Il y a des océans dont la pollution est mieux documentée qu’ailleurs. Le Pacifique et son fameux continent de plastique ont bénéficié, ces dernières années, de beaucoup d’études. L’océan Indien, particulièrement le sud-ouest de l’océan Indien, a été jusqu’à présent assez peu observé. Cette année, plusieurs recherches ont été lancées dans la zone grâce au programme ExPLOI. L’une de ces études consiste à produire un inventaire inédit sur la quantité et le type de plastiques que l’on retrouve dans les eaux côtières.
De notre envoyée spéciale de retour de Mahé,
Nous sommes dans le lagon de Baie Lazare, sur l’île de Mahé, à bord du Zodiac, aux côtés des matelots, Chettun Bhonul, doctorant à l’Université de Maurice.

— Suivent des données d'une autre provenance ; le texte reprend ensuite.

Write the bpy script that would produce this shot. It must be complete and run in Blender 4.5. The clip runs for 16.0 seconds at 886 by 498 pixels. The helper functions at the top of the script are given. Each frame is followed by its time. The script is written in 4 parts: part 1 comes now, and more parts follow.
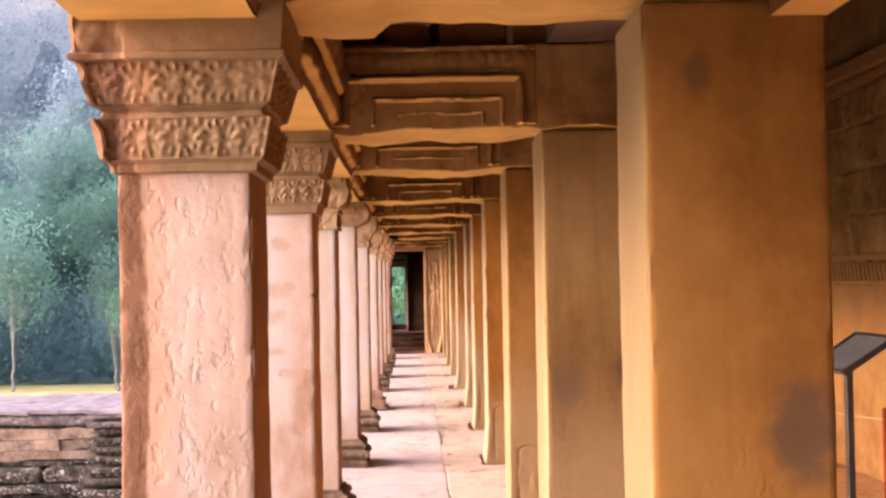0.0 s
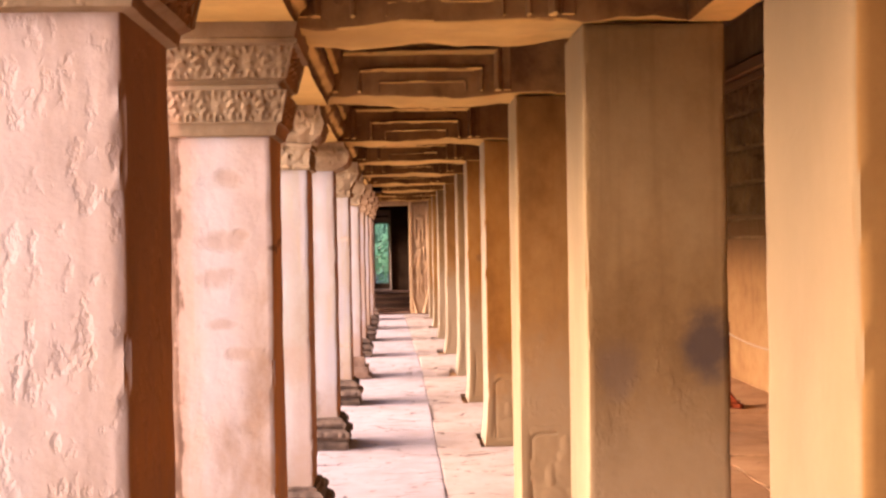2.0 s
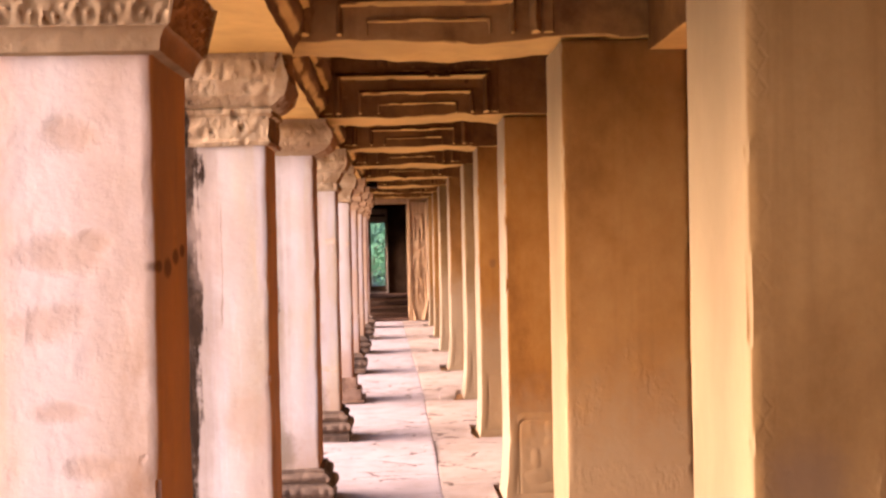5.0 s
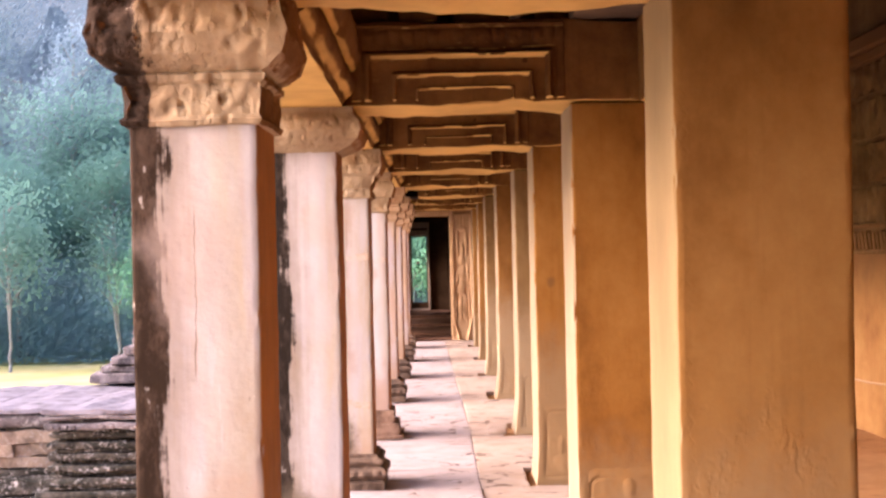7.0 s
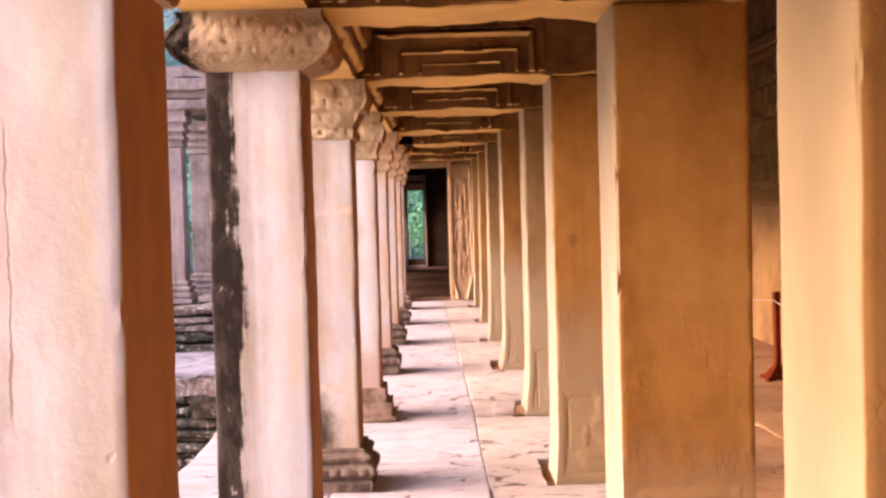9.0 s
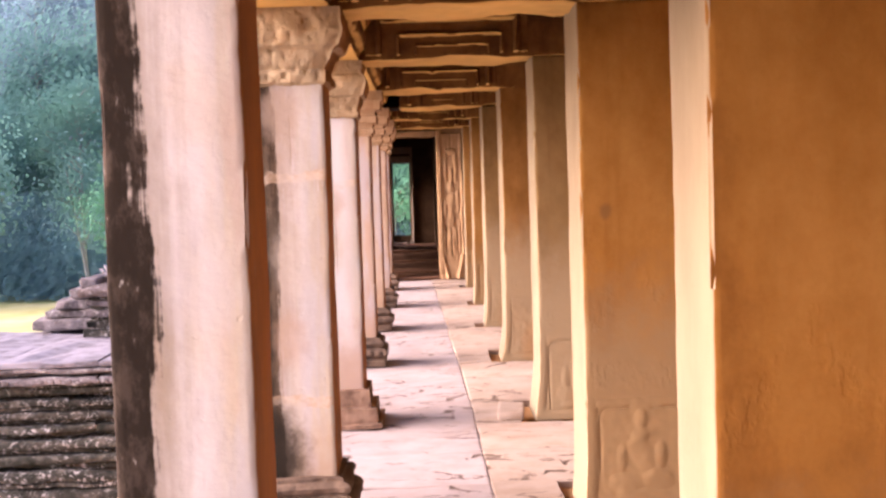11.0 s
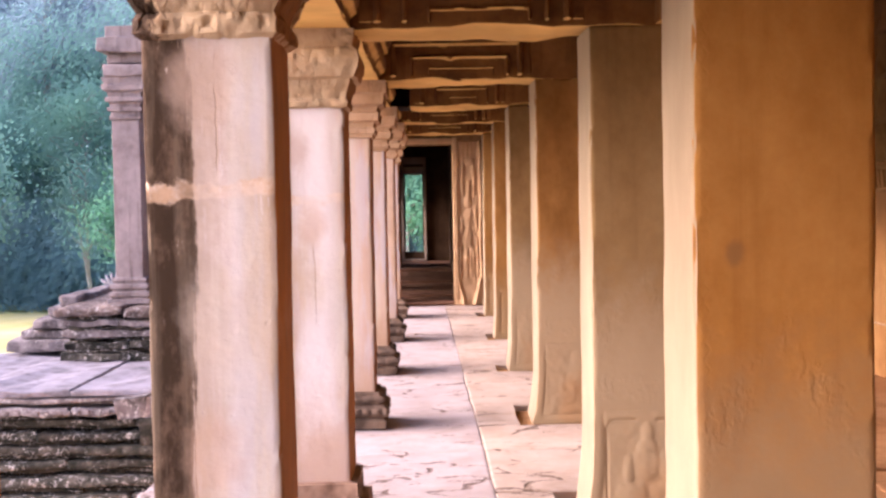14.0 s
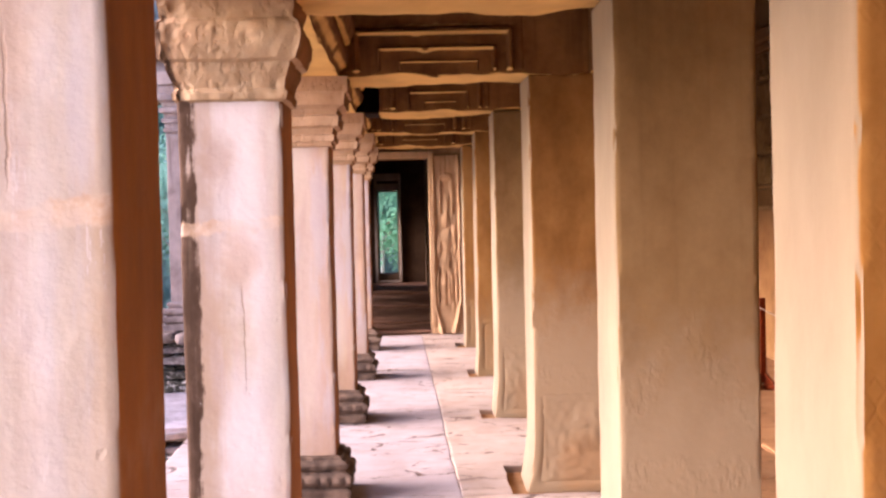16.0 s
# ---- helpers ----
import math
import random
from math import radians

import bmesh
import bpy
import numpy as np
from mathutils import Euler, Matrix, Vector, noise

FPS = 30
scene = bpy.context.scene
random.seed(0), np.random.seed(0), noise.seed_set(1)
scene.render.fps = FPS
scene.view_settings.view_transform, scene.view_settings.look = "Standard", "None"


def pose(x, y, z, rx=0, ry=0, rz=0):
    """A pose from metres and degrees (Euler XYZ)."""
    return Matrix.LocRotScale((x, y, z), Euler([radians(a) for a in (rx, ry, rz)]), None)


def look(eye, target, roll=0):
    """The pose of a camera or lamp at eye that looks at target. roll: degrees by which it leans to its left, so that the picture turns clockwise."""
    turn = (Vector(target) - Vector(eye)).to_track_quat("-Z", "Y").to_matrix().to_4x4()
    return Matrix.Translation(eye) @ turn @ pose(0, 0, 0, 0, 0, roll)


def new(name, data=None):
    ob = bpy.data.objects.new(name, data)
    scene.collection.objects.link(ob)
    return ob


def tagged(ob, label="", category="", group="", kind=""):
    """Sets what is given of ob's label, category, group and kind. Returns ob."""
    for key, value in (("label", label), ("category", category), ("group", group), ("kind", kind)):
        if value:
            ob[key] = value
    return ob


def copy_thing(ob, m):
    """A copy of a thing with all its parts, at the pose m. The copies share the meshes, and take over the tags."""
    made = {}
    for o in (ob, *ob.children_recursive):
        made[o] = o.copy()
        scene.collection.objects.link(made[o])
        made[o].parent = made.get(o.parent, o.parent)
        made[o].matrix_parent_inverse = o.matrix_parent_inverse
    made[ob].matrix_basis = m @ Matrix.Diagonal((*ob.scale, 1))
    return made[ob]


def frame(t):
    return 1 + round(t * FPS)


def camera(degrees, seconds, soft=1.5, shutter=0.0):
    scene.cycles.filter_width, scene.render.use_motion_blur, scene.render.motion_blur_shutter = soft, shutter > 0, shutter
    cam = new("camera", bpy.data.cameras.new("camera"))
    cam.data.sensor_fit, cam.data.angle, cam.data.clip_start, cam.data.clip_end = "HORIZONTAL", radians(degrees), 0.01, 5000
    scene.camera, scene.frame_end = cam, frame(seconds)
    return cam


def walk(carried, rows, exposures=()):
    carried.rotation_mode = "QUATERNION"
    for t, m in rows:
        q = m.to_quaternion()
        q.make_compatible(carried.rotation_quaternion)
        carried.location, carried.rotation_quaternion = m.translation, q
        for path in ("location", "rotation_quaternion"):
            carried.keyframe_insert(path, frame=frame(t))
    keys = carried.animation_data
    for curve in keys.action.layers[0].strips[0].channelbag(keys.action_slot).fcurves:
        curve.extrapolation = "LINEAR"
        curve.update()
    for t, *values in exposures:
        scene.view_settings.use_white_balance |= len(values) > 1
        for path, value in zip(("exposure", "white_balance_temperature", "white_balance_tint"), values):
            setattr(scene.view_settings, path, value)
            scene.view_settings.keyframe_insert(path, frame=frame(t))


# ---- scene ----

Ce matin, comme tant d’autres, il procède à ce que l’on appelle la collecte de microplastiques : « Prêt pour les mettre à l’eau ? ». Le capitaine du Zodiac répond : « Filet manta à l’eau ! »
Ce que le chercheur vient de lancer, ce sont en fait des petits filets harnachés à des flotteurs qui vont capter toutes les particules en suspension, à la surface de l’eau. Durant deux heures, le bateau va tracter ces filets en lignes droites pour collecter un maximum d’échantillons. Une expérience répliquée dans 15 lagons de l’Océan Indien, à Madagascar, à Maurice et bientôt aux Comores.
« L'objectif, c'est déjà pour avoir un aperçu sur le nombre de microplastiques qu'on a sur les lagons, mais aussi en dehors du lagon, pour les quantifier. Du coup, quand je prends les microplastiques, je vais les classifier en taille, en type et aussi en couleur pour savoir quel est le plus commun des microplastiques ? Mon étude est inédite parce qu’on a très peu de données sur la pollution plastique dans le sud-ouest de l’Océan Indien, surtout sur les micro plastiques. Dans le Pacifique, dans les autres océans, on a plus de données sur le plastique, sur la situation. Mais ici, dans cette zone comme Maurice, Seychelles et Madagascar, c’est vraiment novateur. »
De retour au laboratoire, Chettun Bhonul passe les résidus dans trois tamis différents : un de deux millimètres, un autre d'un millimètre et un troisième de 315 micromètres, pour compter les micro-plastiques et les identifier.
Des résultats attendus Pour le comptage des particules les plus fines, le chercheur a besoin du microscope. « Ça, c’est un microplastique. Ça, c’est une fibre, qu’on ne peut pas voir à l’œil nu, mais au microscope, on peut voir. Et ça, c’est un fragment de couleur bleue. On peut voir qu'il y a beaucoup de micro-plastiques qui ne sont pas visibles à l’œil nu. » Le chercheur se met à compter : « Un, deux, trois, neuf… douze. Vous voyez ça, ce sont des fibres. »
« Notre première observation, ça dit que "oui, il y a des microplastiques dans les lagons" et l'objectif de ma thèse est de savoir si le lagon joue un rôle de concentrateur de microplastiques ou au contraire, si les eaux calmes du lagon favorisent la sédimentation, c'est-à-dire la chute des microplastiques vers le fond du lagon. »
Autrement dit, une fois dans la mer, jamais, les micro-plastiques ne disparaissent tout à fait. Les premiers résultats de cette grande étude sont attendus pour septembre 2025.